Du point de vue macroéconomique, les chiffres récents montrent que les IDE restent un levier central pour l’économie kazakhstanaise. D’après le rapport Kazakhstan Monthly Economic Update – May 2024 publié par la Banque mondiale, les flux nets d’investissements directs étrangers ont atteint 2,8 milliards de dollars au premier trimestre 2024, malgré une baisse de 14,1 % par rapport à la même période de l’année précédente. Ce repli, qualifié de « conjoncturel » par les analystes, s’explique par le ralentissement global des investissements dans les pays émergents, lié aux incertitudes géopolitiques et à la volatilité des marchés de matières premières.

Pour autant, la balance commerciale du pays reste solide, avec un excédent de 5,7 milliards de dollars au premier trimestre 2024, principalement tiré par la baisse des importations. Le compte courant, historiquement déficitaire, s’est amélioré grâce à une réduction du rapatriement des bénéfices des investisseurs étrangers. Le gouvernement kazakhstanais s’est d’ailleurs fixé un cap ambitieux : attirer 150 milliards de dollars d’IDE cumulés d’ici 2029, soit environ 30 milliards par an.

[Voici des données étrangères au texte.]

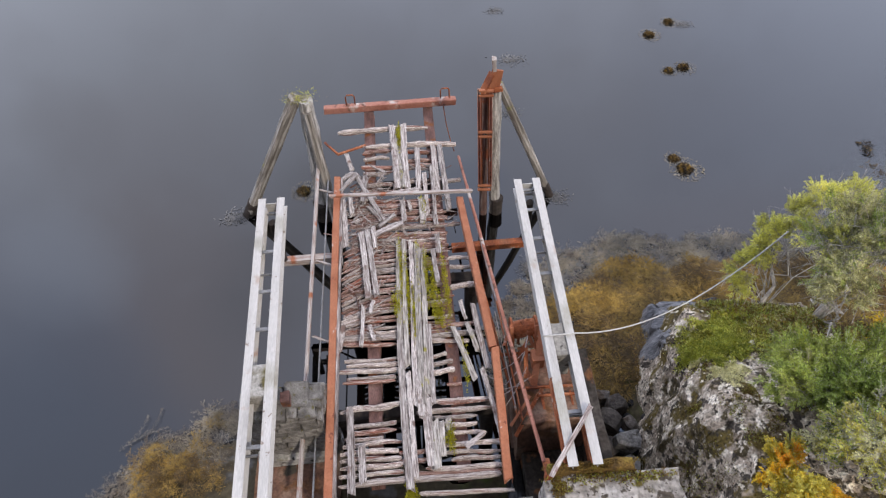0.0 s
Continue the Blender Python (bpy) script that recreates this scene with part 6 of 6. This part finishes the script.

Cette projection s’appuie sur le maintien d’un environnement favorable aux affaires, la modernisation des zones économiques spéciales, et un soutien renforcé aux projets industriels à forte valeur ajoutée.

Une convergence encore incomplète avec les acteurs locaux

Le fond du discours de Murat Abenov soulève néanmoins une problématique réelle : celle du déséquilibre perçu entre le traitement des investisseurs internationaux et celui des petites et moyennes entreprises kazakhes. « Nos entrepreneurs n’ont pas accès aux mêmes leviers de financement, ils doivent faire face à des contrôles tatillons, pendant que d’autres sont accueillis avec des tapis rouges », a-t-il dénoncé. Ce ressentiment est le reflet d’une convergence encore incomplète entre politiques d’ouverture et développement interne.

Le gouvernement a toutefois entamé des réformes dans ce sens, en étendant certains programmes de soutien aux entreprises nationales, notamment dans les régions rurales et dans les filières agricoles. La Banque de développement du Kazakhstan a également élargi son dispositif de prêts à taux préférentiels à plusieurs PME locales dans les domaines de la transformation et de la logistique.

Le Kazakhstan se trouve aujourd’hui à un point d’inflexion. D’un côté, l’intégration aux chaînes de valeur mondiales nécessite un maintien de l’attractivité vis-à-vis des capitaux étrangers. De l’autre, la montée d’un discours politique protectionniste pousse à reconsidérer certaines pratiques. L’enjeu n’est pas de fermer la porte aux IDE, mais de construire un modèle plus équilibré, capable d’articuler ouverture internationale et consolidation du tissu entrepreneurial local. À l’heure où de nombreuses économies émergentes peinent à capter des flux de capitaux stables, le Kazakhstan fait figure d’exception régionale. Les investissements étrangers ne sont pas une dépendance, mais un moteur. Ce moteur, pour continuer à fonctionner, devra être ajusté, mais certainement pas abandonné.